## Problem to work on
Omit all pictures. Copy the rest of the material exactly.

## Data provided
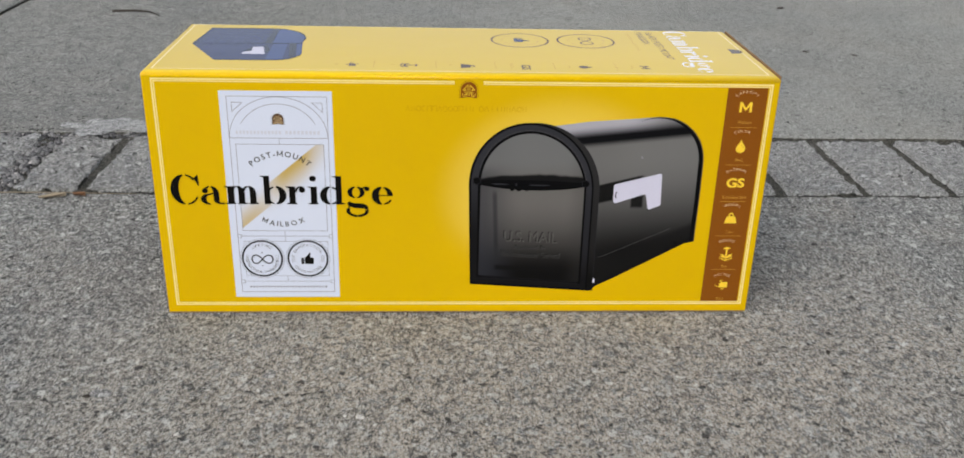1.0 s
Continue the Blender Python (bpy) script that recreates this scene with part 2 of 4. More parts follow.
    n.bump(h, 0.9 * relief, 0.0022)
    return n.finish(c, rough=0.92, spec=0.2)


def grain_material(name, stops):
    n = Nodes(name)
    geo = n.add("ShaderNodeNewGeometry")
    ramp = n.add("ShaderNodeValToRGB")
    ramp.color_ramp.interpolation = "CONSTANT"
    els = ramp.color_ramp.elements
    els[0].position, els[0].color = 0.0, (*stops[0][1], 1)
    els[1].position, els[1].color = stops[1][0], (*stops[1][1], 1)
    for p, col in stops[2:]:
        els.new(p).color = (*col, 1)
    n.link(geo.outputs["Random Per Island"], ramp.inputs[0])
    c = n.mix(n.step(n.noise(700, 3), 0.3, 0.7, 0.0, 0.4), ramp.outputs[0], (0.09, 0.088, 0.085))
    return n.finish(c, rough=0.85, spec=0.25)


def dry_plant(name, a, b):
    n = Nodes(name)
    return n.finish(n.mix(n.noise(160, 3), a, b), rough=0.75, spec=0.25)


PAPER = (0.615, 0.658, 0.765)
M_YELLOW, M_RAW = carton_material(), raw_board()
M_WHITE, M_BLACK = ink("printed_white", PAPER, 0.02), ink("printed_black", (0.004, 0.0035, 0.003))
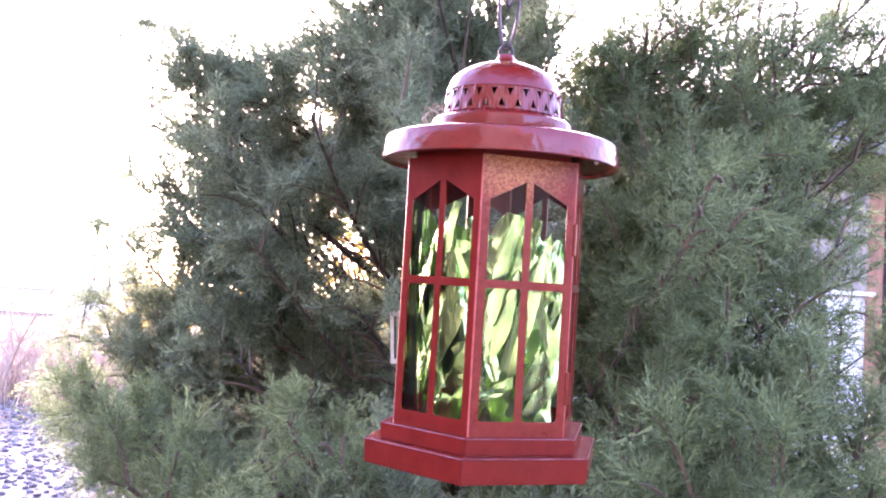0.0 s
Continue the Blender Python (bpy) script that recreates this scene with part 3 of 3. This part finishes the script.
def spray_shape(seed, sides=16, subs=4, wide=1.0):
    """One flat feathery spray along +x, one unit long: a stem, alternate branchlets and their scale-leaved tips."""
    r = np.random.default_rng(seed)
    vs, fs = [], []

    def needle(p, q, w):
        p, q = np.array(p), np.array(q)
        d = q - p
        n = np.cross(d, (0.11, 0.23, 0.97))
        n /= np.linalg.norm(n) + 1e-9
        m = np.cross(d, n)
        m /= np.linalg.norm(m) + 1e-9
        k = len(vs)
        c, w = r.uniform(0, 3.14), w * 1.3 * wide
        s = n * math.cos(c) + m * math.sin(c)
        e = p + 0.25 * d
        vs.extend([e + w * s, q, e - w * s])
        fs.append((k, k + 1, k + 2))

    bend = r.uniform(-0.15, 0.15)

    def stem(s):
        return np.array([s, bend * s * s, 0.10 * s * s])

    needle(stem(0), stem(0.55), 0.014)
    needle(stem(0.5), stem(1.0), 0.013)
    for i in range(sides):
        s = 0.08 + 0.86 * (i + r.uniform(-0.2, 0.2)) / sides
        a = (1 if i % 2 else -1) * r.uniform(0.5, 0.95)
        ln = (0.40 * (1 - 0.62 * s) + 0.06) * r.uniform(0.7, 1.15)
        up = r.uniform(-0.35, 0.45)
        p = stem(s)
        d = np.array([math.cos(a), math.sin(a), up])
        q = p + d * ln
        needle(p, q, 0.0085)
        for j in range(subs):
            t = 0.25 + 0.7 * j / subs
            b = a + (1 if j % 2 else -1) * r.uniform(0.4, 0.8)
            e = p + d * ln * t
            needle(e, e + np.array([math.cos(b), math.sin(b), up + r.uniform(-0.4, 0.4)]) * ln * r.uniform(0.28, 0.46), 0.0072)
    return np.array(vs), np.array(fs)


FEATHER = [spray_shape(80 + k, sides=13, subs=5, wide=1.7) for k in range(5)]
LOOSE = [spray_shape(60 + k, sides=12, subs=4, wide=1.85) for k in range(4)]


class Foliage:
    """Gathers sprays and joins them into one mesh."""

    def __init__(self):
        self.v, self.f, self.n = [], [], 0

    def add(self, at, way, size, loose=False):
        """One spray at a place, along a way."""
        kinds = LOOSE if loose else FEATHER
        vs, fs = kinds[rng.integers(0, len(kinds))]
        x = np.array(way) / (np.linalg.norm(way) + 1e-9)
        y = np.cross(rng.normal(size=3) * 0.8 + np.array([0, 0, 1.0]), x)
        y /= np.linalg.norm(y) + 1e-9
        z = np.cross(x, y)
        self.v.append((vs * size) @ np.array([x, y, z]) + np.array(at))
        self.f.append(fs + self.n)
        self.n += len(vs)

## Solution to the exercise
1.0 s
Continue the Blender Python (bpy) script that recreates this scene with part 2 of 4. More parts follow.
    n.bump(h, 0.9 * relief, 0.0022)
    return n.finish(c, rough=0.92, spec=0.2)


def grain_material(name, stops):
    n = Nodes(name)
    geo = n.add("ShaderNodeNewGeometry")
    ramp = n.add("ShaderNodeValToRGB")
    ramp.color_ramp.interpolation = "CONSTANT"
    els = ramp.color_ramp.elements
    els[0].position, els[0].color = 0.0, (*stops[0][1], 1)
    els[1].position, els[1].color = stops[1][0], (*stops[1][1], 1)
    for p, col in stops[2:]:
        els.new(p).color = (*col, 1)
    n.link(geo.outputs["Random Per Island"], ramp.inputs[0])
    c = n.mix(n.step(n.noise(700, 3), 0.3, 0.7, 0.0, 0.4), ramp.outputs[0], (0.09, 0.088, 0.085))
    return n.finish(c, rough=0.85, spec=0.25)


def dry_plant(name, a, b):
    n = Nodes(name)
    return n.finish(n.mix(n.noise(160, 3), a, b), rough=0.75, spec=0.25)


PAPER = (0.615, 0.658, 0.765)
M_YELLOW, M_RAW = carton_material(), raw_board()
M_WHITE, M_BLACK = ink("printed_white", PAPER, 0.02), ink("printed_black", (0.004, 0.0035, 0.003))
0.0 s
Continue the Blender Python (bpy) script that recreates this scene with part 3 of 3. This part finishes the script.
def spray_shape(seed, sides=16, subs=4, wide=1.0):
    """One flat feathery spray along +x, one unit long: a stem, alternate branchlets and their scale-leaved tips."""
    r = np.random.default_rng(seed)
    vs, fs = [], []

    def needle(p, q, w):
        p, q = np.array(p), np.array(q)
        d = q - p
        n = np.cross(d, (0.11, 0.23, 0.97))
        n /= np.linalg.norm(n) + 1e-9
        m = np.cross(d, n)
        m /= np.linalg.norm(m) + 1e-9
        k = len(vs)
        c, w = r.uniform(0, 3.14), w * 1.3 * wide
        s = n * math.cos(c) + m * math.sin(c)
        e = p + 0.25 * d
        vs.extend([e + w * s, q, e - w * s])
        fs.append((k, k + 1, k + 2))

    bend = r.uniform(-0.15, 0.15)

    def stem(s):
        return np.array([s, bend * s * s, 0.10 * s * s])

    needle(stem(0), stem(0.55), 0.014)
    needle(stem(0.5), stem(1.0), 0.013)
    for i in range(sides):
        s = 0.08 + 0.86 * (i + r.uniform(-0.2, 0.2)) / sides
        a = (1 if i % 2 else -1) * r.uniform(0.5, 0.95)
        ln = (0.40 * (1 - 0.62 * s) + 0.06) * r.uniform(0.7, 1.15)
        up = r.uniform(-0.35, 0.45)
        p = stem(s)
        d = np.array([math.cos(a), math.sin(a), up])
        q = p + d * ln
        needle(p, q, 0.0085)
        for j in range(subs):
            t = 0.25 + 0.7 * j / subs
            b = a + (1 if j % 2 else -1) * r.uniform(0.4, 0.8)
            e = p + d * ln * t
            needle(e, e + np.array([math.cos(b), math.sin(b), up + r.uniform(-0.4, 0.4)]) * ln * r.uniform(0.28, 0.46), 0.0072)
    return np.array(vs), np.array(fs)


FEATHER = [spray_shape(80 + k, sides=13, subs=5, wide=1.7) for k in range(5)]
LOOSE = [spray_shape(60 + k, sides=12, subs=4, wide=1.85) for k in range(4)]


class Foliage:
    """Gathers sprays and joins them into one mesh."""

    def __init__(self):
        self.v, self.f, self.n = [], [], 0

    def add(self, at, way, size, loose=False):
        """One spray at a place, along a way."""
        kinds = LOOSE if loose else FEATHER
        vs, fs = kinds[rng.integers(0, len(kinds))]
        x = np.array(way) / (np.linalg.norm(way) + 1e-9)
        y = np.cross(rng.normal(size=3) * 0.8 + np.array([0, 0, 1.0]), x)
        y /= np.linalg.norm(y) + 1e-9
        z = np.cross(x, y)
        self.v.append((vs * size) @ np.array([x, y, z]) + np.array(at))
        self.f.append(fs + self.n)
        self.n += len(vs)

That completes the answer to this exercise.